Sleep Medicine 2017 September
OBJECTIVE: Few studies have quantified the prevalence of restless legs syndrome (RLS) in patients with post-polio syndrome (PPS). Our objective was to assess the prevalence and severity of RLS in patients with PPS and to examine the demographic characteristics of this population.

METHOD: This was a cross-sectional study conducted from April 2010 to May 2012 at the outpatient Neuromuscular Disorders clinic of Universidade Federal de São Paulo, São Paulo, Brazil. We evaluated 119 patients with PPS, consecutively recruited, and investigated for RLS based on the diagnostic criteria established by the International Restless Legs Syndrome Study Group (IRLSSG). Patients were evaluated with the Brazilian version of the IRLSSG severity scale.

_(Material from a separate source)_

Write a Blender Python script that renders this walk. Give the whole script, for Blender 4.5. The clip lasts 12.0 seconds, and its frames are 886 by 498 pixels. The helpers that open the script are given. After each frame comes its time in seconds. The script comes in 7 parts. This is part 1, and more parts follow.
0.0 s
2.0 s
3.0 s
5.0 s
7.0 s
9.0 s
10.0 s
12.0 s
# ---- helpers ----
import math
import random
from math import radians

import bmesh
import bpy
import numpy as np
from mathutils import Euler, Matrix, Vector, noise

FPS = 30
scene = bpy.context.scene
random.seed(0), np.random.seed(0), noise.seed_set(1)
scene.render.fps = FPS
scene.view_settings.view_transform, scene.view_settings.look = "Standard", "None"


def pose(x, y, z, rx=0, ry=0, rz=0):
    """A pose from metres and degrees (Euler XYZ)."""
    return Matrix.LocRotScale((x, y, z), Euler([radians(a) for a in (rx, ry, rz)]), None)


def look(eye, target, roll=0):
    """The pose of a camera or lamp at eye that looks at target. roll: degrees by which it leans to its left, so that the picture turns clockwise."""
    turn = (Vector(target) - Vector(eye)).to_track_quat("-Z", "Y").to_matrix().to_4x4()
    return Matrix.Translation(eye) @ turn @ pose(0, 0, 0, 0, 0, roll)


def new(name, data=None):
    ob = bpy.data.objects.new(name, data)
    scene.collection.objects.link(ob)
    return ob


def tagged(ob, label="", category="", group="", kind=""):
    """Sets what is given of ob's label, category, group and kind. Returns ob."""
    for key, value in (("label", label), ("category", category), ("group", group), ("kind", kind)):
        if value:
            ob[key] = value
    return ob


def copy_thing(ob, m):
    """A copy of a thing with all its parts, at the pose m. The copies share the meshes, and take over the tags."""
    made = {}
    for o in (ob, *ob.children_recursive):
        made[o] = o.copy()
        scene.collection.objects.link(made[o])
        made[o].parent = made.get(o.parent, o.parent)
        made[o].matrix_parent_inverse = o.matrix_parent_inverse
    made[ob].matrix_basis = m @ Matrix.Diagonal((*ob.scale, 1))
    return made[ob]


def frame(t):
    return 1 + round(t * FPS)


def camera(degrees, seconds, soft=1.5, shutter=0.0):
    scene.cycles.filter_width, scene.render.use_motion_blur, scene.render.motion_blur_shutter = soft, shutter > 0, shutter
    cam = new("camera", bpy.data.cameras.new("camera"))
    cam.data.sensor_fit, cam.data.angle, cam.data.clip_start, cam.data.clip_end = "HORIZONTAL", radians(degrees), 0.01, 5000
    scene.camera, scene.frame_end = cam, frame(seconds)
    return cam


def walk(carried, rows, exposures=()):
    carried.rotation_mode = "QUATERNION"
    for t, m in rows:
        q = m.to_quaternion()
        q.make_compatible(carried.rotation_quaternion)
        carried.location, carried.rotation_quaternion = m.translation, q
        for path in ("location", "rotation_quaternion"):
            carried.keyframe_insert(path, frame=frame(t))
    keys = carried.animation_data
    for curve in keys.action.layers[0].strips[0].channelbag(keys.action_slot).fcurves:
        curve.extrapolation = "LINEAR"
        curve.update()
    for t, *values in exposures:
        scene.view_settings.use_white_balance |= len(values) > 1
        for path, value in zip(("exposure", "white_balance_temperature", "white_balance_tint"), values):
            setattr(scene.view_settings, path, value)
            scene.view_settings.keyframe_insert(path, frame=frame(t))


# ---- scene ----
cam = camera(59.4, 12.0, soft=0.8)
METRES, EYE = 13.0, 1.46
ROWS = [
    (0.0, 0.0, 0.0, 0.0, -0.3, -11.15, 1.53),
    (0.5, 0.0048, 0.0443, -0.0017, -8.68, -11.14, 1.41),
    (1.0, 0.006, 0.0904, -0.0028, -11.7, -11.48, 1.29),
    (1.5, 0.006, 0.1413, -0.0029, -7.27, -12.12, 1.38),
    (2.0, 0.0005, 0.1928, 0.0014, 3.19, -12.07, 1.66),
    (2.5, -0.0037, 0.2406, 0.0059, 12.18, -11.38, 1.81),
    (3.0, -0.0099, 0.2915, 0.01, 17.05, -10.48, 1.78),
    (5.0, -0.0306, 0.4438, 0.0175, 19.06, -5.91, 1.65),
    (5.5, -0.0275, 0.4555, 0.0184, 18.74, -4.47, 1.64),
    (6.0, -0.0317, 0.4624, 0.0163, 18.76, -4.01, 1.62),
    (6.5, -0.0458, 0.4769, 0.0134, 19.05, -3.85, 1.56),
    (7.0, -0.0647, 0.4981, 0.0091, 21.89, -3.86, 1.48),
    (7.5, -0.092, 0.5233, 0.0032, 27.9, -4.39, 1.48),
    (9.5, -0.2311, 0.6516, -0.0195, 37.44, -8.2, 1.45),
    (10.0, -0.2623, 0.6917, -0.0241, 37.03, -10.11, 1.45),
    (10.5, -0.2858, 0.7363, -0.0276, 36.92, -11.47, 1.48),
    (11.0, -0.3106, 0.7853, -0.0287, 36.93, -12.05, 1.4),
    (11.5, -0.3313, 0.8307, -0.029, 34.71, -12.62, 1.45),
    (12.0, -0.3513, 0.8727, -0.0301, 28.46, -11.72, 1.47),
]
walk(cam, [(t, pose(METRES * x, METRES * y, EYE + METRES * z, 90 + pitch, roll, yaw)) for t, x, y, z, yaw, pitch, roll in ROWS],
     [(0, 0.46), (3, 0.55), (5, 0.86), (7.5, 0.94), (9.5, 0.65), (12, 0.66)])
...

RESULTS: The prevalence of RLS was 36% (n = 43; 32 women and 11 men). The ages at onset of RLS (median = 41 years) and PPS (median = 41 years) were concurrent, and the correlation between onset of symptoms of RLS and onset of symptoms of PPS was positive and very strong (Spearman r = 0.93, p = 0.01). The median RLS severity was 23 (range, 20-28). Low educational achievement and depression were predictive of RLS development.

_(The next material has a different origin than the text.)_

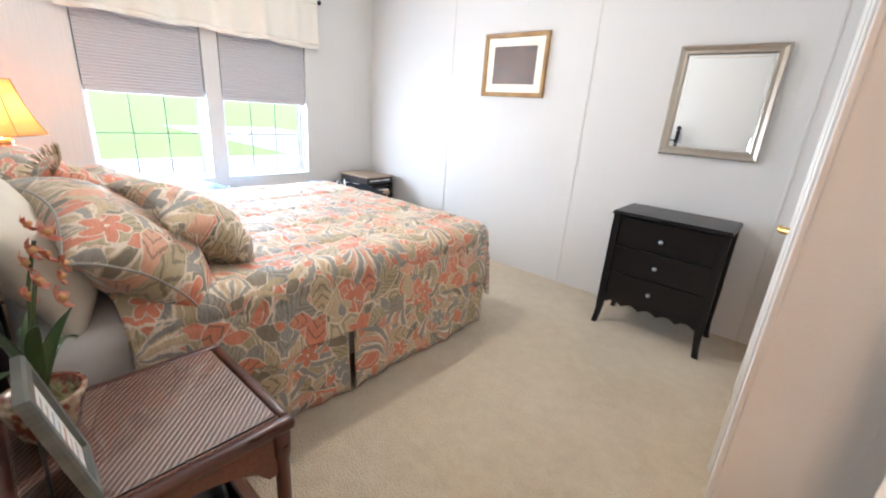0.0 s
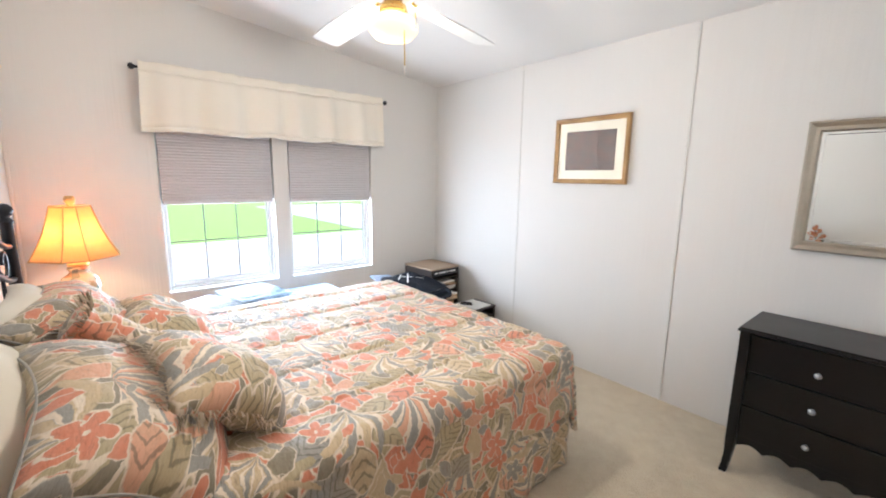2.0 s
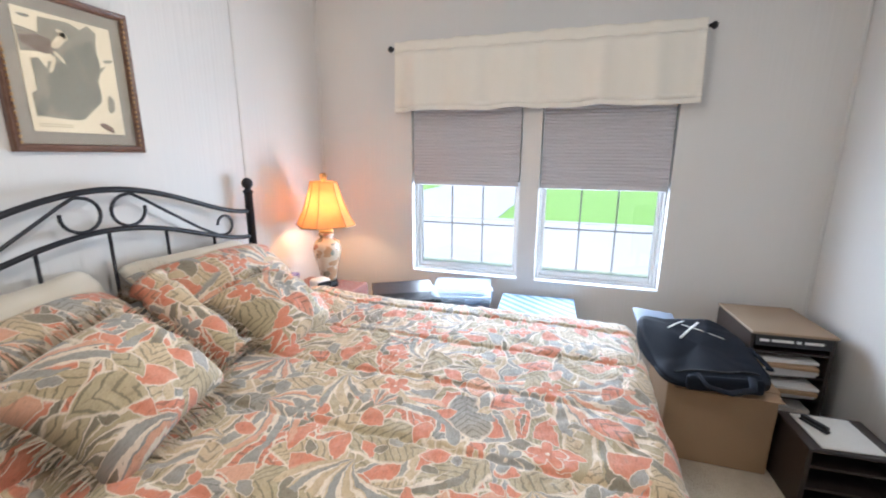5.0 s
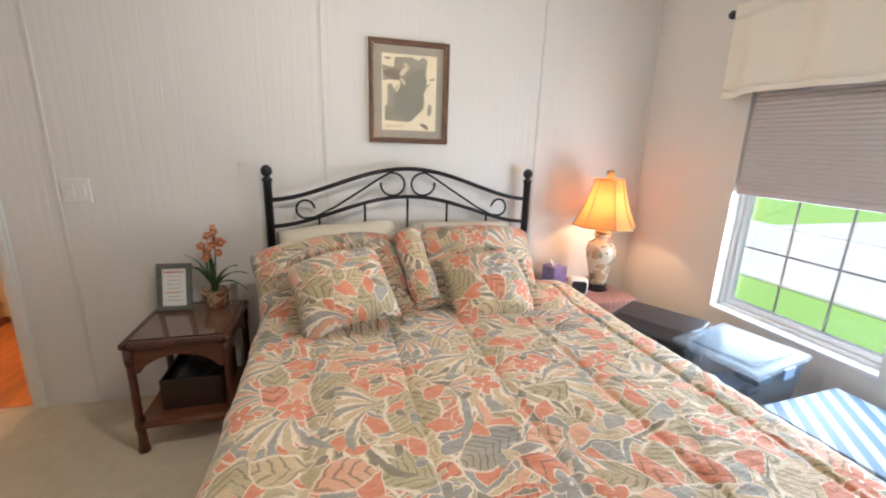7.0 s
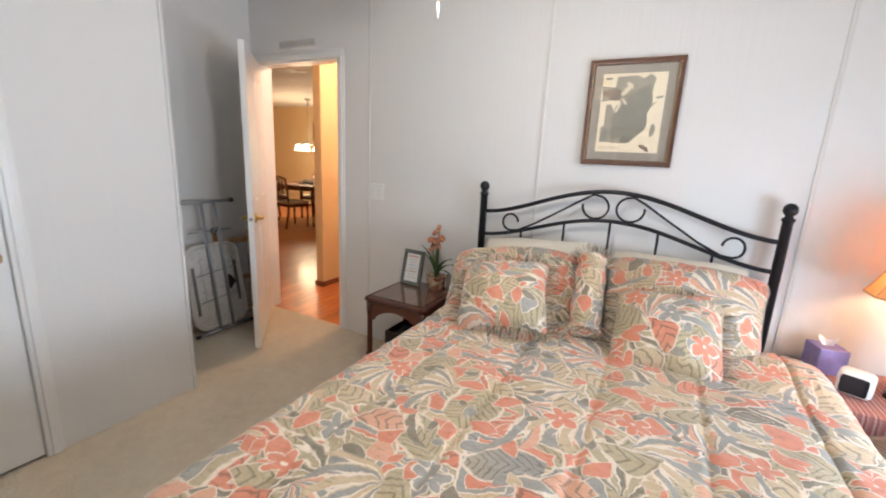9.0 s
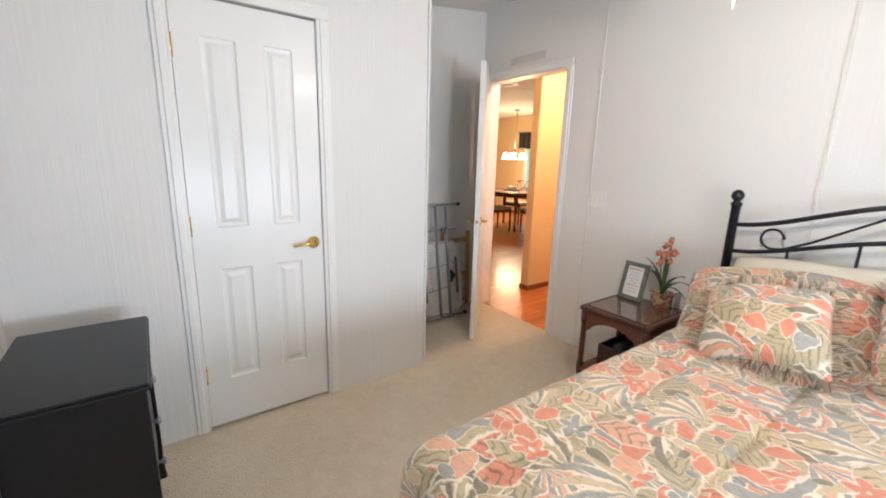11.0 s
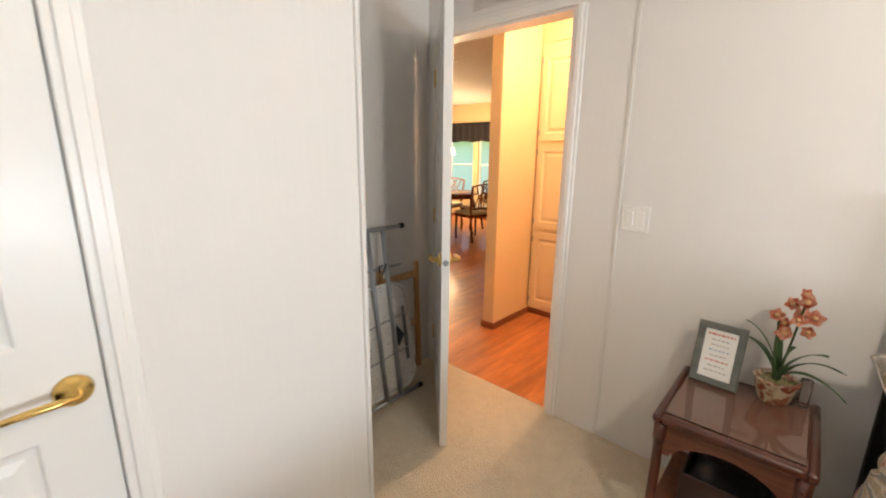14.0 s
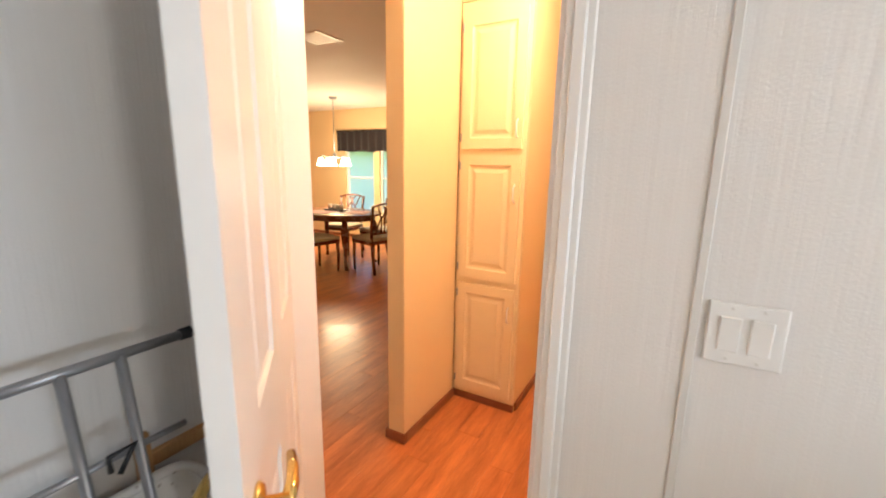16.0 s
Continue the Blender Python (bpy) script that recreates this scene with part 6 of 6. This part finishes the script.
part("body", sheet(72, 36, bag_at), M["nylon"], bag, "", True)
part("zip", tube([(-0.19 + 0.02 * math.sin(k), -0.17 + 0.034 * k, bag_top(-0.19, -0.17 + 0.034 * k) + 0.002) for k in range(11)], 0.004, 6), M["black"], bag, "black zip")
part("pocket", boxm(-0.262, -0.232, -0.16, 0.14, 0.012, 0.078, 0.014, 3), M["nylon"], bag, "padded side pocket", True)
for pts in ([(-0.245, -0.11, 0.085), (-0.30, -0.09, 0.06), (-0.315, 0.0, 0.045), (-0.30, 0.08, 0.06), (-0.245, 0.10, 0.085)], [(0.02, -0.225, 0.10), (-0.02, -0.26, 0.07), (-0.10, -0.26, 0.06), (-0.15, -0.225, 0.08)]):
    part("strap", tube(pts, 0.016, 8, flat=0.35), M["nylon"], bag, "webbing grab handle", True)
logo = M["white_plastic"]
for a, b in (((0.05, -0.13), (0.16, 0.02)), ((0.17, -0.06), (0.03, 0.07)), ((0.19, 0.0), (0.11, 0.10))):
    p, q = Vector((a[0], a[1], bag_top(*a) + 0.003)), Vector((b[0], b[1], bag_top(*b) + 0.003))
    bm = tube([p, (p + q) / 2 + Vector((0, 0, 0.004)), q], 0.006, 6, flat=0.3)
    part("emblem_stroke", bm, logo, bag, "pale printed stroke", True)
folder = thing("grey_folder", pose(3.25, -2.17, 0.50, 6, -14, 4), "grey-blue stiff folder lying against the bag", "folder")
part("cover", boxm(-0.13, 0.13, -0.16, 0.05, 0.0, 0.012, 0.004, 2), worn("grey_blue_vinyl", (0.26, 0.31, 0.40), 0.35, 0.1), folder)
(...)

CONCLUSION: In the largest population of patients with PPS studied to date, our results indicate a high prevalence of RLS, marked disease severity, and concomitant onset of both conditions in many patients with PPS. Further studies are needed to elucidate a possible pathophysiologic mechanism linking these two conditions. We suggest that all post-polio patients with sensory and motor complaints in the legs be investigated for RLS.